1. kylies math teacher finds that theres roughly a linear relationship between the amount of time students spend on their homework and their weekly quiz scores. this relationship can be represented by the equation $y = 58 + 7.8x$, where $y$ represents the expected quiz score and $x$ represents hours spent on homework that week. what is the meaning of the $x$-value when $y = 91$?

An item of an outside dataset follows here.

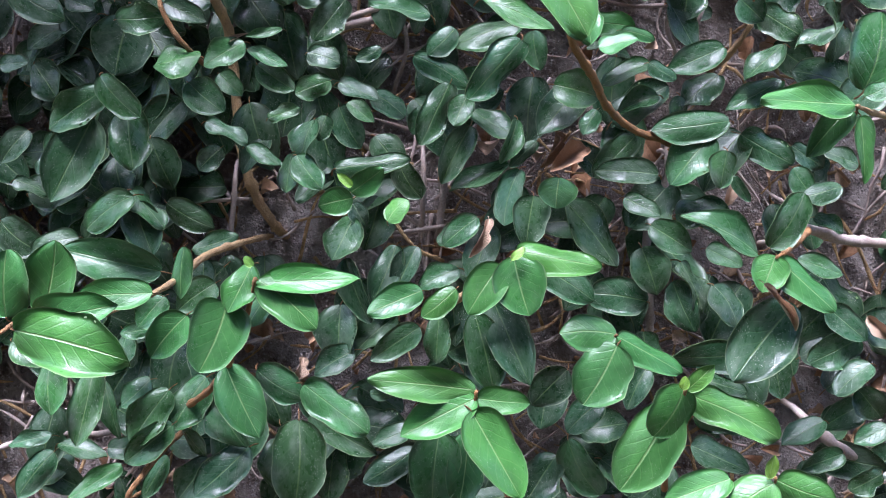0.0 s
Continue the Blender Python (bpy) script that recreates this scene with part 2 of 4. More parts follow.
def leaf_mesh(name, top, fold, curl, wave, belly, blunt, nibble=0.0, rows=14, half=4, seed=0):
    """A leaf one unit long and wide along +y, its upper side to +z, with a thin edge, a paler underside and a stalk."""
    r = random.Random(seed)
    bm = bmesh.new()
    uv = bm.loops.layers.uv.new("UVMap")
    phase, bend = r.uniform(0, 6), r.uniform(-0.06, 0.06)

    def place(u, v):
        top_at = belly / (belly + blunt)
        h = 0.5 * v ** belly * (1 - v) ** blunt / (top_at ** belly * (1 - top_at) ** blunt)
        h *= 1 - 0.3 * max(0.0, (v - 0.86) / 0.14) ** 2
        h *= 1 + nibble * (math.sin(8 * v + phase) + 0.6 * math.sin(17 * v + 2 * phase)) * (0.6 if u > 0 else 1.0)
        x = u * h
        z = fold * abs(u) ** 1.4 * h - curl * (v - 0.25) ** 2 + wave * math.sin(7 * v + phase + (1.6 if u > 0 else 0)) * abs(u) ** 2
        return Vector((x + bend * math.sin(math.pi * v), v, z))

    sheets = []
    for under in (0, 1):
        lower = Vector((0, 0, -0.012 * under))
        lines = [[bm.verts.new(place(0, 0.0) + lower)]]
        for j in range(1, rows):
            v = 0.5 - 0.5 * math.cos(math.pi * j / rows)
            lines.append([bm.verts.new(place(i / half, v) + lower) for i in range(-half, half + 1)])
        lines.append([bm.verts.new(place(0, 1.0) + lower)])
        sheets.append(lines)
    spot = {}
    for lines in sheets:
        for j, line in enumerate(lines):
            v = 0.5 - 0.5 * math.cos(math.pi * j / rows)
            for i, vert in enumerate(line):
                spot[vert] = (0.5 if len(line) == 1 else i / (2 * half), v)

    def face(verts, mat):
        f = bm.faces.new(verts)
        f.material_index = mat
        for loop in f.loops:
            loop[uv].uv = spot.get(loop.vert, (0.5, 0))

    for under, lines in enumerate(sheets):
        for a, b in zip(lines, lines[1:]):
            for i in range(2 * half):
                if len(a) == 1:
                    q = (a[0], b[i + 1], b[i])
                elif len(b) == 1:
                    q = (a[i], a[i + 1], b[0])
                else:
                    q = (a[i], a[i + 1], b[i + 1], b[i])
                face(q[::-1] if under else q, under)
    for s in (0, -1):
        for j in range(rows):
            t0, t1, l0, l1 = sheets[0][j][s], sheets[0][j + 1][s], sheets[1][j][s], sheets[1][j + 1][s]
            q = (t0, t1, l1, l0)
            face(q if s else q[::-1], 1)
    stalk = [np.array((0, 0.01 - 0.03 * i, -0.008 - 0.012 * i * i, 0.014)) for i in range(5)]
    tube(bm, stalk, 5, mat=2)
    return mesh_of(name, bm, top, UNDER, RUST)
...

a. a students expected quiz score if they spent 91 hours on their homework.
b. the number of hours a student should spend on their homework to expect a score of 91 on the quiz.
c. a students expected quiz score if they spent no time on their homework.
d. the change in expected quiz score for every additional one hour students spend on their homework.

Explanation:

We know the equation \( y = 58 + 7.8x \), where \( y \) is the quiz score and \( x \) is hours spent on homework. When \( y = 91 \), we are finding the \( x \)-value. Let's analyze each option:

• Option A: If \( x = 91 \), we would be finding \( y \), but here \( y = 91 \), so this is incorrect.
• Option B: We substitute \( y = 91 \) into the equation to find \( x \), which represents the hours needed to get a score of 91. This matches the meaning of solving for \( x \) when \( y = 91 \).
• Option C: When \( x = 0 \), we find \( y \), which is the score with no homework, not related to \( y = 91 \).
• Option D: The coefficient of \( x \) (7.8) represents the change in score per hour, not what \( x \) means when \( y = 91 \).

Answer:

B. The number of hours a student should spend on their homework to expect a score of 91 on the quiz.